Los Asesinos de la Luna: ¿para qué tan larga?

Antoine Doinel (Madrid, 25 de octubre de 2023)

Aún receloso de la extrema duración de la película y con la previsión de haber vaciado la vejiga el espectador se sumerge sumiso en la butaca amparándose en el beneplácito que le otorga la brillante carrera de relator de historias que tiene sobre sus espaldas Martin Scorsese. Un cuentista delicado y delicioso. Y le viene a la memoria “Taxi Driver” o “Raging Bull” o “Goodfellas” y piensa que por muy largo que sea el filme saldrá recompensado de tan extraordinario ejercicio visual contemplativo. Y en la oscuridad, la pantalla empieza a soltarle planos y planos y secuencias y secuencias de una historia interminable ubicada en el western americano en los años 20 del siglo XX en la que unos blancos mezquinos, mafiosos y sin escrúpulos cometen todo tipo de abusos, estafas, crímenes y tropelías sobre una tribu india buena, los Osage, oriunda del medio oeste norteamericano. Y se pasa una hora y se pasan dos de maldad interminable en las que los blancos malos asesinan sin pudor y sin castigo a la inocente e ingenua tribu sin el menor remordimiento, sin justicia ni castigo ni venganza. Y la historia es todo planteamiento y planteamiento y planteamiento argumental, como si la estructura narrativa de la película se basara en contar minuciosamente hechos, detalles, sucesos, anécdotas sin ningún punto de ruptura, sin ningún sobresalto en el relato, sin ningún detonante que le saque al espectador de la modorra de que los malvados se saldrán con la suya. Y hay que esperar hasta el minuto 128 de la película, cuando muchas películas han acabado ya, para que haya un detonante que rompa el ritmo gelatinoso y tibio del cuento y empiece la tensión argumental y la historia se complique narrativamente. Es en ese momento cuando los federales del FBI, los chicos de Edgar Hoover, meten baza en el filme, en la historia que transitaba por el tedio próximo al aburrimiento. Y es cuando se agiliza y aumenta la brusquedad fílmica y el espectador se despierta y empieza a interesarse por lo que le cuentan desde la pantalla.
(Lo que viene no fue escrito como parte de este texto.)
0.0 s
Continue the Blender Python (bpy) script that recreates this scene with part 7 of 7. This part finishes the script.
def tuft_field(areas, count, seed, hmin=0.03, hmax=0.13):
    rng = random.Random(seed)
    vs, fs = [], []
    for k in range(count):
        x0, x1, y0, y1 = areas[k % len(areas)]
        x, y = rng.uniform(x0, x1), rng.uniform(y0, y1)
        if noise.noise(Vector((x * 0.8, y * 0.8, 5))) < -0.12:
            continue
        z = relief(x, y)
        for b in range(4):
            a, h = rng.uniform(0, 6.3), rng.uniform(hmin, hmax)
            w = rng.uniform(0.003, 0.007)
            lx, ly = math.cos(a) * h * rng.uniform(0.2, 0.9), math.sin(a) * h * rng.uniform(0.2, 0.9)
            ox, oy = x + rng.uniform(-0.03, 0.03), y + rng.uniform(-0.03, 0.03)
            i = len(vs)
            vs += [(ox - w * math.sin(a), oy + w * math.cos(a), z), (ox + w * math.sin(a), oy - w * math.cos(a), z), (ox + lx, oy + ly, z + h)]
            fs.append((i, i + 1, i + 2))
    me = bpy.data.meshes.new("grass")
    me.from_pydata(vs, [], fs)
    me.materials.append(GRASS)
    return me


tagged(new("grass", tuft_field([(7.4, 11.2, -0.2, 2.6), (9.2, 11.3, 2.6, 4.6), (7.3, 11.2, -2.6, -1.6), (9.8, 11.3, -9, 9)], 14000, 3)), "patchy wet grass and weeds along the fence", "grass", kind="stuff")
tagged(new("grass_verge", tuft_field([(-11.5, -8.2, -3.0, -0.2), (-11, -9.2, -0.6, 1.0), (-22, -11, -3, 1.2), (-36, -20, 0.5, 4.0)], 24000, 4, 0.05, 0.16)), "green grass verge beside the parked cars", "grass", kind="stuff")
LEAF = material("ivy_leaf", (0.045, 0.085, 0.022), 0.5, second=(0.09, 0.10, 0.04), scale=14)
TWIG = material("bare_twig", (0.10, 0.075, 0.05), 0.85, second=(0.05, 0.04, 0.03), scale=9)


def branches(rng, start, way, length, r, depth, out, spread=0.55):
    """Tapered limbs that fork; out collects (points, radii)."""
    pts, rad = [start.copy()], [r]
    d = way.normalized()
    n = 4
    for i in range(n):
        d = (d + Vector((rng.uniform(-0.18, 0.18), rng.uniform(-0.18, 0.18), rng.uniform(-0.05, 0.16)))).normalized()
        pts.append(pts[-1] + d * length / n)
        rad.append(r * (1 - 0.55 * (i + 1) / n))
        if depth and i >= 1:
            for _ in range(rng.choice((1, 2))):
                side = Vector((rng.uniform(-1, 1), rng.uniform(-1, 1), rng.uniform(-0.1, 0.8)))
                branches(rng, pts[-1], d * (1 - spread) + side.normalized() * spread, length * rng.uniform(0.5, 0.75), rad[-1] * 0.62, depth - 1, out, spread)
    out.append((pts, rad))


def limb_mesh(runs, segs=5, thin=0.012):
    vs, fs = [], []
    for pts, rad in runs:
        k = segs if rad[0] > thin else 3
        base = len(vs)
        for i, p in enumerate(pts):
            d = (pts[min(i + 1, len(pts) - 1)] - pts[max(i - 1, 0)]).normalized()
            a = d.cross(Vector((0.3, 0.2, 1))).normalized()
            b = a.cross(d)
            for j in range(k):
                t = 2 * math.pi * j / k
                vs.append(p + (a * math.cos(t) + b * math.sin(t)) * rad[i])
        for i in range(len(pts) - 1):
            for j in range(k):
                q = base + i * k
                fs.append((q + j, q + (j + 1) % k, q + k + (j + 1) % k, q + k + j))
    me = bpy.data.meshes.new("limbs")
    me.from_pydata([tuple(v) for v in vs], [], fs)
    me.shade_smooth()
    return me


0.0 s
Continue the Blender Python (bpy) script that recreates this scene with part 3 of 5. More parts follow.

Y podríamos hablar de la magnífica interpretación de Jake LaMotta, perdón, Robert de Niro, de Leonardo di Caprio o de Lily Gladstone y de todos los secundarios que aparecen. O de la colaboración de Scorsese con su montadora de siempre, Thelma Schoonmaker. O del guion escrito con Eric Roth, un cuenta-historias con una carrera cinematográfica extraordinaria, autor entre otros de los guiones de “Forrest Gump”, “Munich” o “El curioso caso de Benjamin Button”. Pero para qué.
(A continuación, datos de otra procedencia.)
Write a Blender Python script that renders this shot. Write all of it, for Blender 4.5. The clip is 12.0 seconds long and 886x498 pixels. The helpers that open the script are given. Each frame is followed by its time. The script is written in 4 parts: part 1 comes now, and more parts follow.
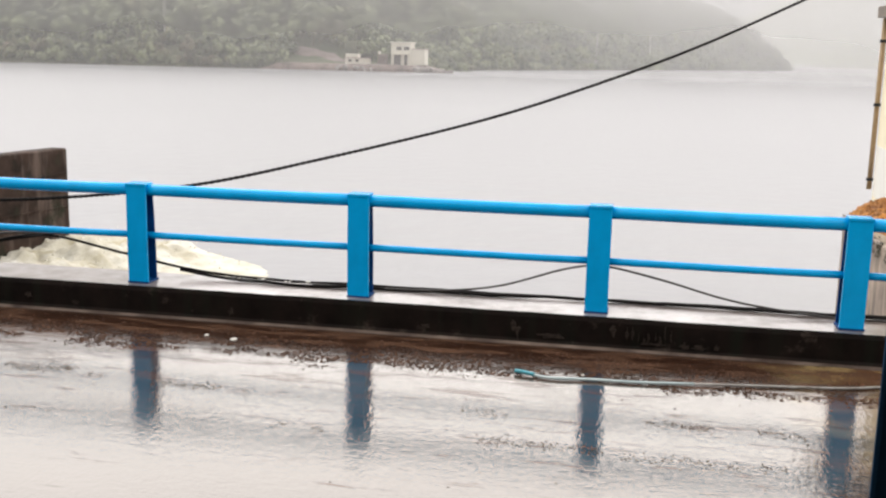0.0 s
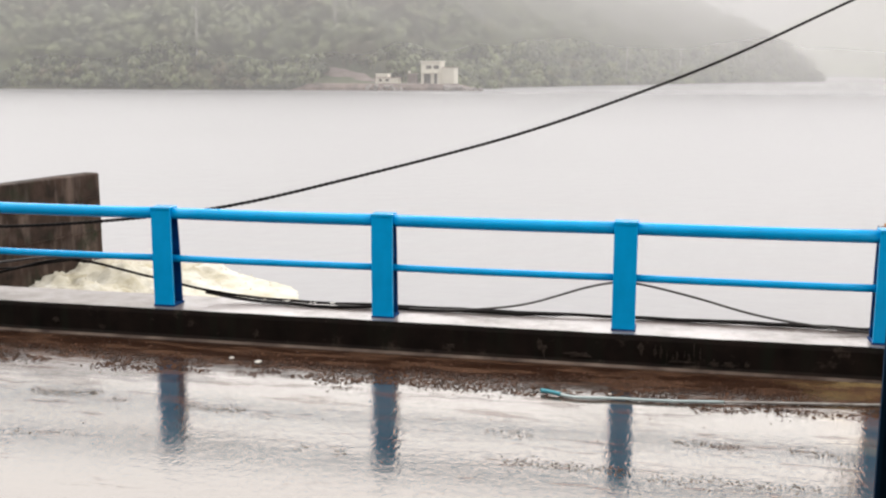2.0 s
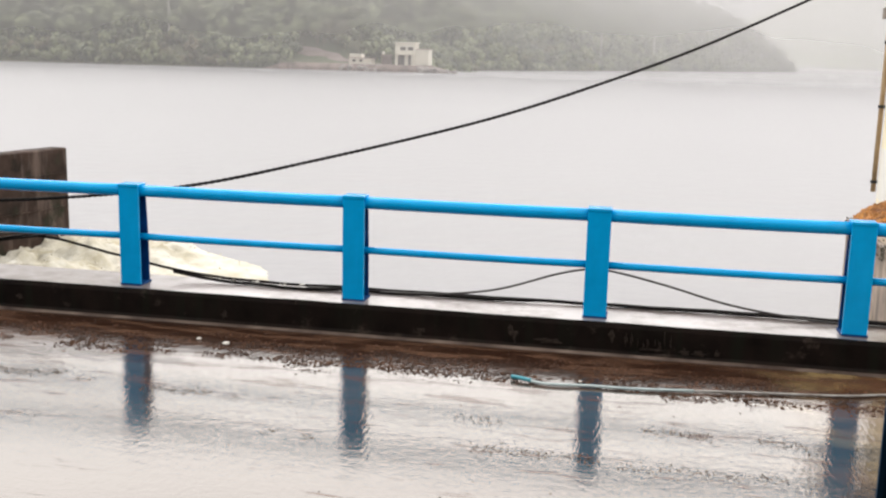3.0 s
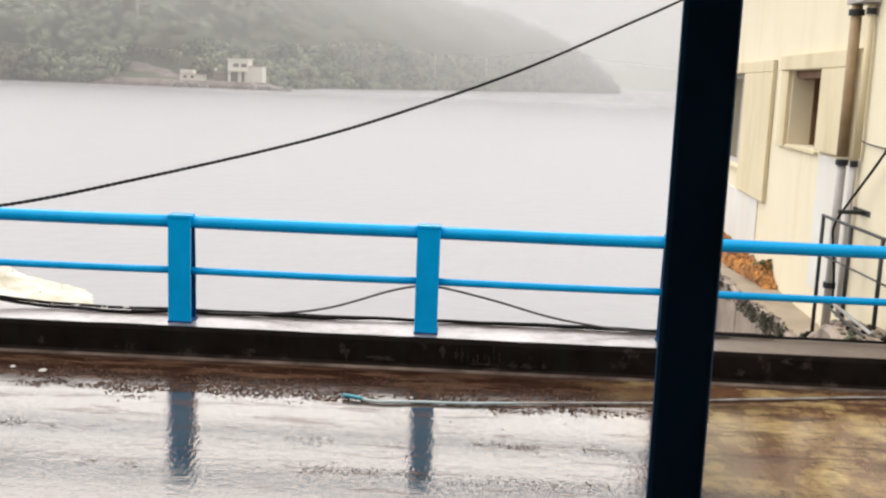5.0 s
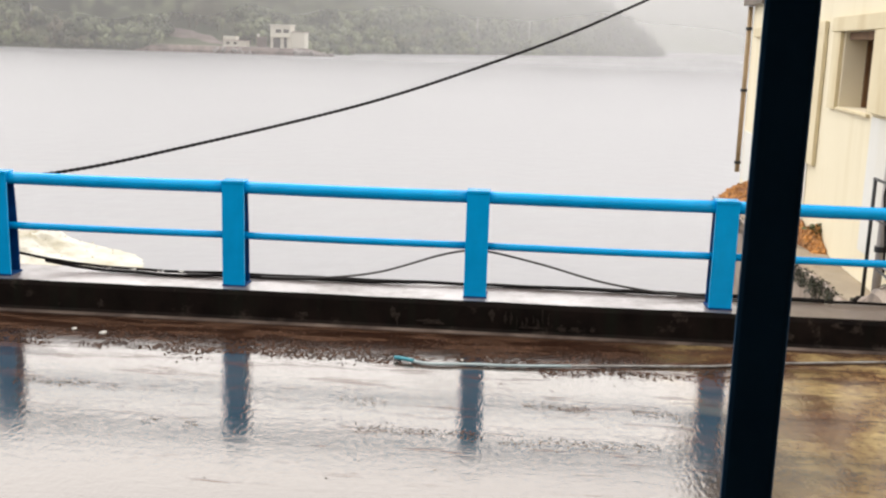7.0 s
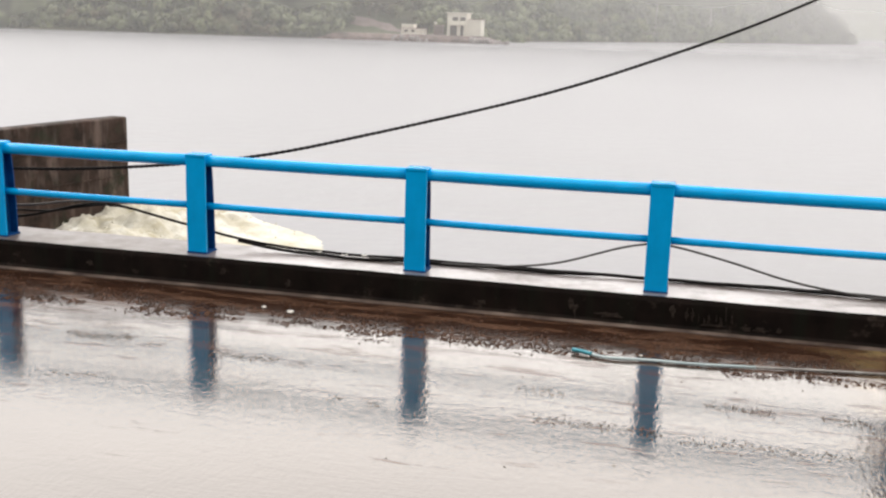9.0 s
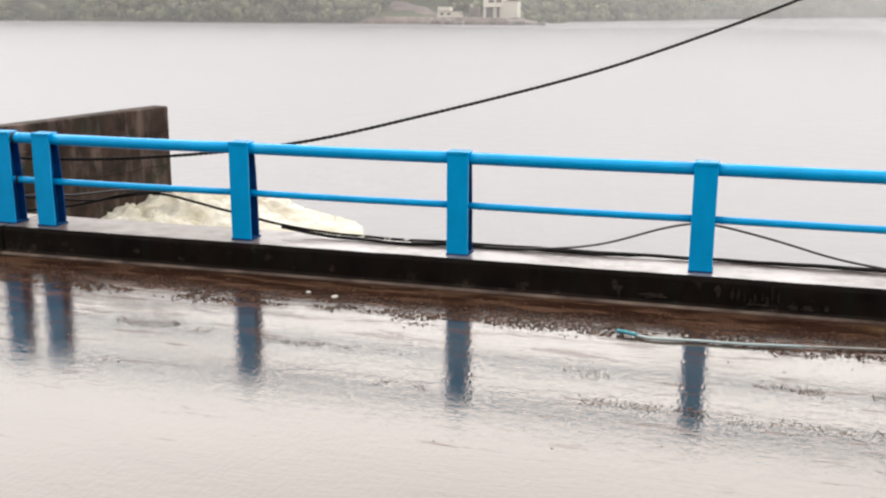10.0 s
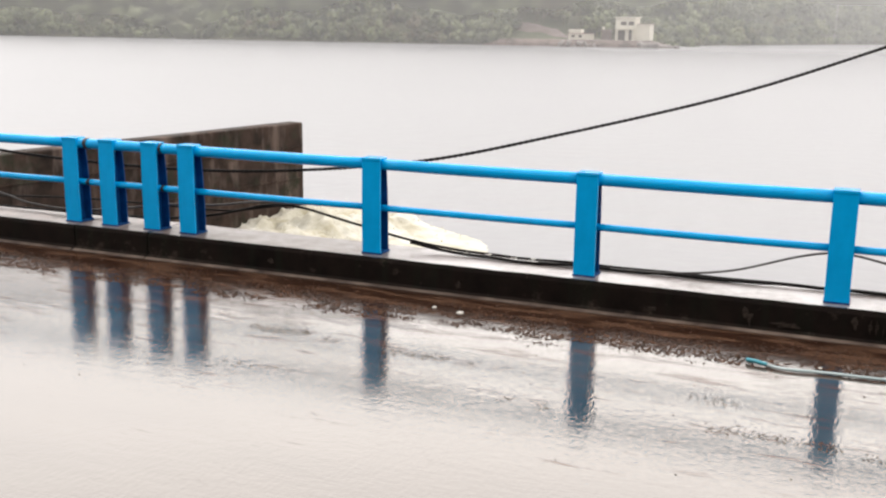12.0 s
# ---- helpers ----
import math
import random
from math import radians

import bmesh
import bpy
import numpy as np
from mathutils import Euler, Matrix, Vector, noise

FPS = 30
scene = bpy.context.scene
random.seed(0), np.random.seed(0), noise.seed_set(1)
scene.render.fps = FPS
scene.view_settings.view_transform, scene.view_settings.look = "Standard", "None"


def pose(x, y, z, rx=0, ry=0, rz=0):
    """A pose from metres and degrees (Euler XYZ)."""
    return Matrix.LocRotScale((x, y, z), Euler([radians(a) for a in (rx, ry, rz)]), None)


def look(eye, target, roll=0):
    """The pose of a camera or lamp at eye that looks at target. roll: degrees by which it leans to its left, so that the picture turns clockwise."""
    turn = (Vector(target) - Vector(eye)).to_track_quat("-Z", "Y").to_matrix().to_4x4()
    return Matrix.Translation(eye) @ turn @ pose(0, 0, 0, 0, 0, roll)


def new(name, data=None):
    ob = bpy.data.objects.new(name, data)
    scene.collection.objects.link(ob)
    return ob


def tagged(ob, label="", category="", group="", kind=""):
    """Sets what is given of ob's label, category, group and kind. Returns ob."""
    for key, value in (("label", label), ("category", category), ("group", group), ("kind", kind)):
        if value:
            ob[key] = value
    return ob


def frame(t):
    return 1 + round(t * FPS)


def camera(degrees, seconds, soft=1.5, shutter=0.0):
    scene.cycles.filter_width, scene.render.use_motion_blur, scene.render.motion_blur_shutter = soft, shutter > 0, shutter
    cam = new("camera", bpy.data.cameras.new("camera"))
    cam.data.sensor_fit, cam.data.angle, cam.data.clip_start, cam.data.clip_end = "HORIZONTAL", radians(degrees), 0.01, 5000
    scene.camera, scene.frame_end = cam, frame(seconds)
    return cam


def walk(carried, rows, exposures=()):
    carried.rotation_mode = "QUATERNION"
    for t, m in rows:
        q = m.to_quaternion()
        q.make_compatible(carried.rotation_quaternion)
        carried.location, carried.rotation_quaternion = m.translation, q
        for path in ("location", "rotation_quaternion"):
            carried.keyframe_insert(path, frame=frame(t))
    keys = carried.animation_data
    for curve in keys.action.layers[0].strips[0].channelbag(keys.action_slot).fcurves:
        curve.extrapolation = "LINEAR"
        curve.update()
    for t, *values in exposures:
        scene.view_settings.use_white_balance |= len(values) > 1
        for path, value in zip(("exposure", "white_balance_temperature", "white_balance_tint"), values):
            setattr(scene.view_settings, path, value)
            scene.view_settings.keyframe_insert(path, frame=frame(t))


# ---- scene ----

Y deberíamos destacar el desenlace de la historia, la secuencia final donde se esclarece el asunto y queda todo atado y bien atado argumentalmente y el espectador, aunque agotado, se queda tranquilo porque se le ofrece una solución a todos los líos y vericuetos por donde ha transitado el guion. Scorsese utiliza un recurso tan simple como efectivo: un homenaje al mundo de la radio y a las trasmisiones radiofónicas en directo que atraían a millones de oyentes en los años 20 del siglo XX. Y él mismo, en plan cameo como Hitchcock, sale en pantalla y le explica al respetable el desenlace del cuento utilizando una trasmisión teatral desde un estudio de radio. Era la época del triunfo de la radio. Un sinfín de oyentes gustaba de la tensión dramática de las ondas hertzianas. En la España de los cincuenta, sesenta y setenta, para las tristes vidas de la población el único regocijo del que podían disfrutar los ciudadanos era evadirse de sus problemas a través de escuchar la radio. Son esas historias de la radio a las que Scorsese rinde tributo en su película.

Y cómo no destacar el final, despedida que va de un primerísimo primer plano de la piel del tambor golpeado por los indios a una gran panorámica contemplada desde el cielo infinito.

Próximo a cumplir 81 años quizás Scorsese necesitara autoafirmarse en su creación cinematográfica a través de una película extremadamente larga. Como si contratara con Fausto el éxito a cambio del exceso de metraje fílmico. Al espectador le asalta la duda y antes de correr hacia el baño se pregunta por qué le han contado en tres horas y media lo que con apenas dos horas era suficiente.

Bueno, siempre nos quedará Toro Salvaje, se dice aliviada la vejiga.